Non-parametric
Methods for Identifying the Robust QSAR Models
The
vast majority of Quantitative Structure-Activity Relationship
(QSAR) models employed in pharmaceutical and agrochemical
discovery and development are based on some subset of the
(very large) number of numerical descriptors available.
Unfortunately, the datasets of interest share some problematic
attributes. Firstly, the descriptors used are indirect to
a greater or lesser degree, so that the “true”
independent variables behind the model are latent –
i.e., they are approximated by some linear (or nonlinear)
combination of the descriptors at hand. Secondly, the descriptors
used are usually intrinsically interdependent in a statistical
sense, though that interdependence may be of rather complex
form, especially if those descriptors have been pre-selected
or constructed to not be linearly correlated.
Secondly, the underlying “universe” of chemical
structures is inherently discrete, biased and non-redundant.
The non-redundancy means that a structure will almost never
appear twice in any “real world” data set.
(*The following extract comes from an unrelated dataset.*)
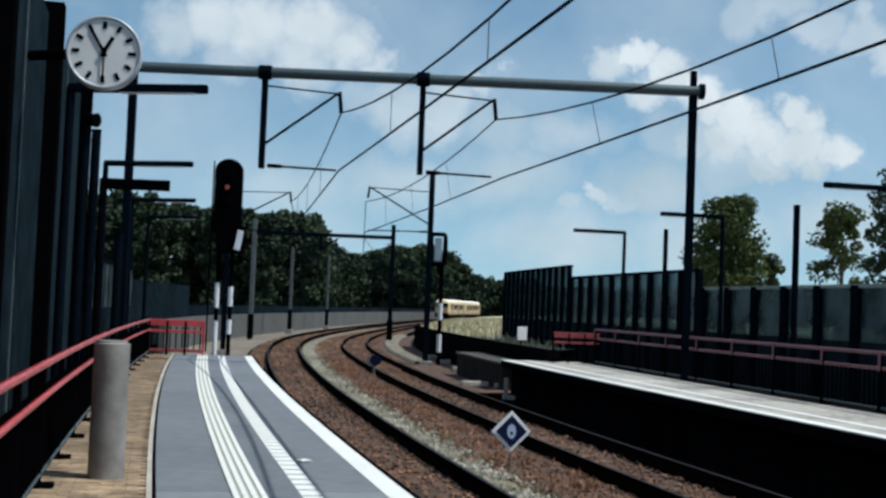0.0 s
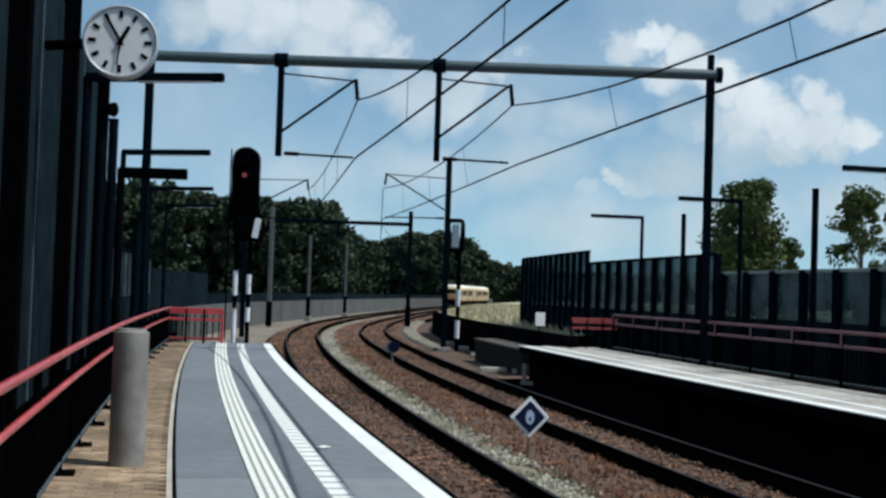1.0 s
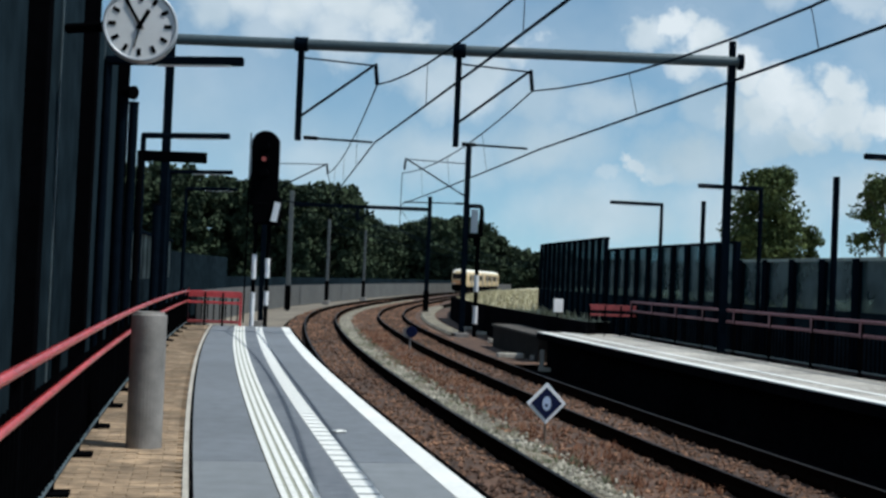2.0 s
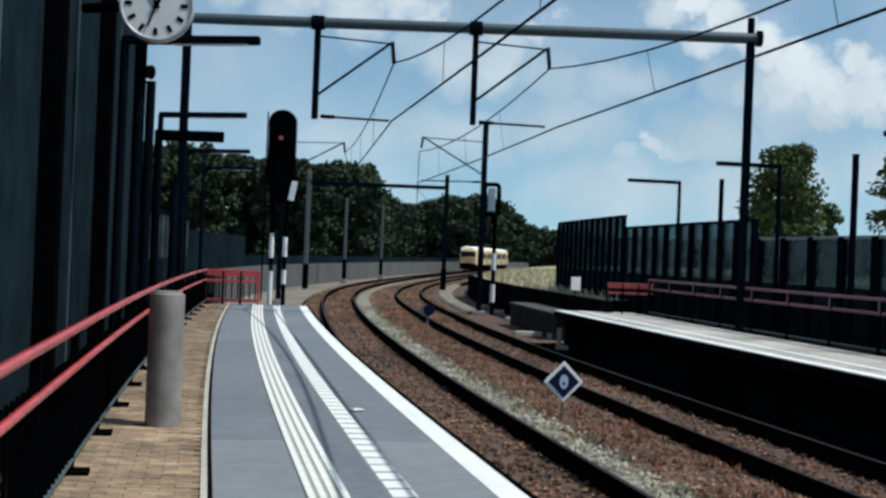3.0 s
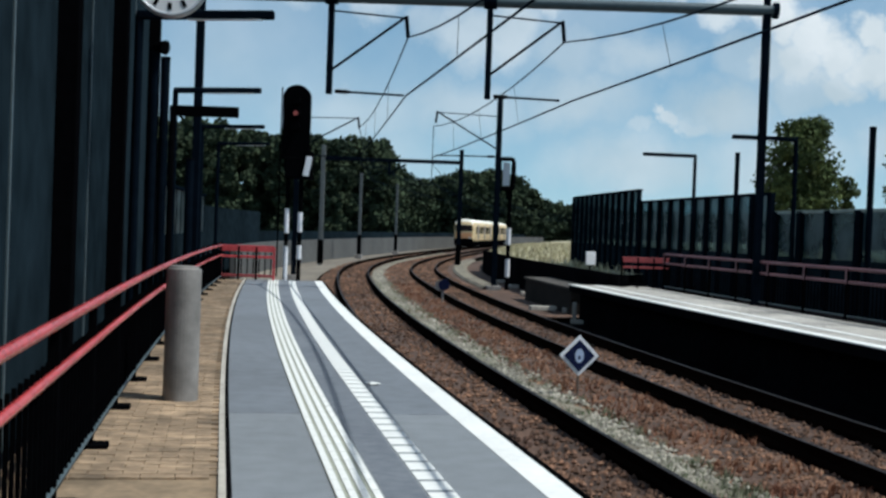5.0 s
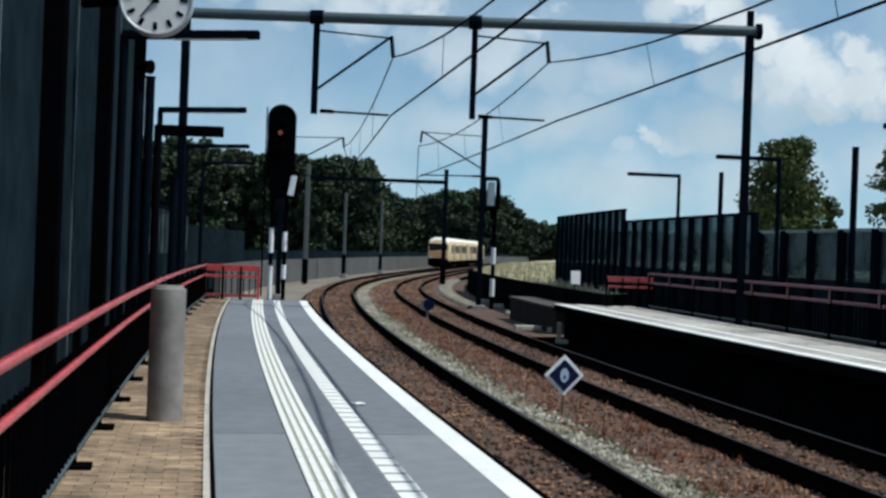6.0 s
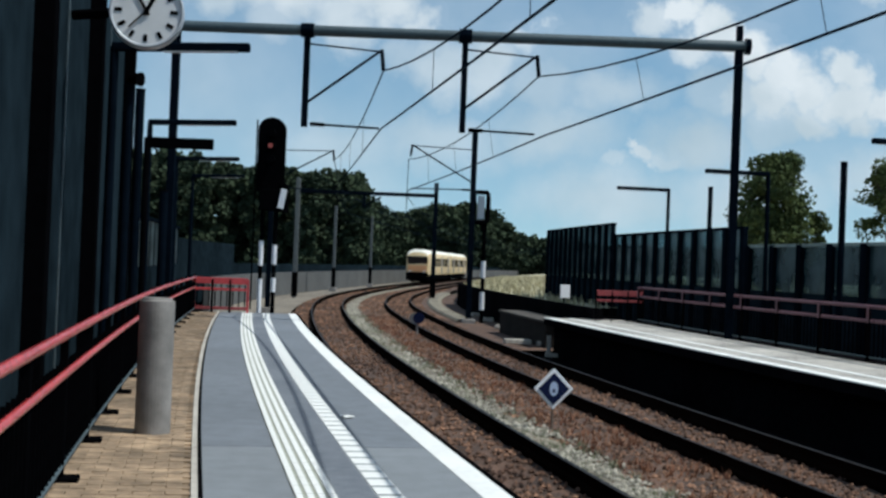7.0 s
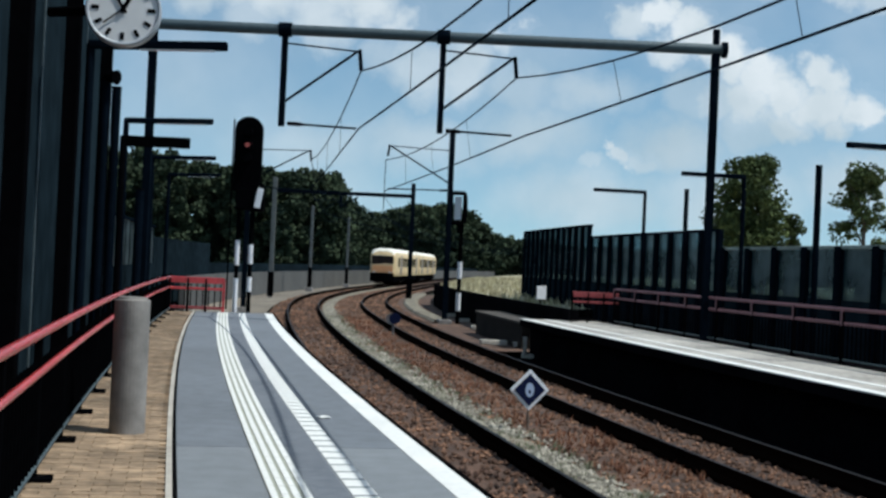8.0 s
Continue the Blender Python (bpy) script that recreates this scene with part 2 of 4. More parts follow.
worn(M_BRICK, 1.3, .6, 1.25)
worn(M_BRICK, 5.0, .66, 1.25)
worn(M_GRAVEL, 2.0, .6, 1.2)
worn(M_JOINT, 1.3, .7, 1.5)
worn(M_CONCRETE, 2.2, .65, 1.15)
worn(M_BALLAST, 1.6, .5, 1.15)
worn(M_STONE, 2.4, .52, 1.2)
by_island(M_STONE, .35, 1.8)
by_island(M_LEAF, .6, 1.4)
by_island(M_LEAFSUN, .6, 1.4)

# ------------------------------------------------------------ plan of the line
# slope of the first track's centre line against the distance ahead
SLOPES = [(-80, -.26), (10, -.238), (25, -.205), (45, -.16), (60, -.13), (75, -.065), (90, 0), (110, .045), (130, .05), (150, .06), (180, .075), (215, .10), (240, .13), (300, .18), (1500, .18)]
STEP = 0.25
US = np.arange(-80, 1200, STEP)
MS = np.interp(US, [a for a, _ in SLOPES], [b for _, b in SLOPES])
XS = np.concatenate([[0], np.cumsum((MS[1:] + MS[:-1]) / 2 * STEP)])
XS += 0.23 - np.interp(15.8, US, XS)
RAIL_Z = -0.8
SPACING = 3.9


def at(u, o, z=0.0):
    """The place at station u, o metres to the right of the first track's middle."""
    x, m = float(np.interp(u, US, XS)), float(np.interp(u, US, MS))
    n = math.hypot(1, m)
    return Vector((x + o / n, u - o * m / n, z))


def along(u):
    """Heading at station u, as a turn about z in degrees (0 leads north)."""
    return math.degrees(-math.atan(float(np.interp(u, US, MS))))


def station(o, y):
    """The station whose place at offset o lies y metres ahead."""
    u = y
    for _ in range(8):
        u += y - at(u, o).y
    return u


# ------------------------------------------------------------ mesh helpers
def mesh_of(name, bm, material, smooth=False):
    me = bpy.data.meshes.new(name)
    bmesh.ops.recalc_face_normals(bm, faces=bm.faces)
    bm.to_mesh(me)
    bm.free()
    for mm in (material if isinstance(material, (list, tuple)) else [material]):
        me.materials.append(mm)
    if smooth:
        for p in me.polygons:
            p.use_smooth = True
    return me


def part(name, bm, material, parent=None, label="", smooth=False):
    ob = new(name, mesh_of(name, bm, material, smooth))
    if parent:
        ob.parent = parent
    if label:
        ob["label"] = label
    return ob


def thing(name, m, label, category, group="", kind=""):
    ob = new(name)
    ob.empty_display_size = 0.2
    ob.matrix_basis = m
    return tagged(ob, label, category, group, kind)


def box(bm, size, m=None, bevel=0.0):
    m = m or Matrix()
    made = bmesh.ops.create_cube(bm, size=1.0, matrix=m @ Matrix.Diagonal((*size, 1)))
    if bevel:
        es = list({e for v in made["verts"] for e in v.link_edges})
        bmesh.ops.bevel(bm, geom=es, offset=bevel, segments=2, affect="EDGES", profile=0.5)
    return bm


def cbox(size, m=None, bevel=0.0):
    return box(bmesh.new(), size, m, bevel)


def tube(bm, a, b, r, r2=None, sides=10):
    a, b = Vector(a), Vector(b)
    d = b - a
    m = Matrix.Translation((a + b) / 2) @ d.to_track_quat("Z", "Y").to_matrix().to_4x4()
    bmesh.ops.create_cone(bm, cap_ends=True, segments=sides, radius1=r, radius2=r if r2 is None else r2, depth=d.length, matrix=m)
    return bm


def ctube(a, b, r, r2=None, sides=10):
    return tube(bmesh.new(), a, b, r, r2, sides)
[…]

The
bias reflects the fact that the likelihood of any particular
structure appearing in a training set is dependent on the
other structures in that training set – something
that might be called the “chemical series problem.”
In classical parametric perturbation analysis, a small amount
of IID (independent identically distributed) noise is added
to each parameter in turn, and the response of the model
performance to that noise is monitored. Unfortunately, the
data structure characteristics cited above combine to make
this approach more or less unsuitable for most QSAR models.
Alternative nonparametric perturbation methods – i.e.,
methods that make no assumptions about the underlying intercorrelation
structure of the data – will be described. These include
applications in descriptor space (molecular holograms (HQSAR)
and comparative molecular field analysis (CoMFA)) as well
as the more broadly applicable response-space method known
as progressive scrambling.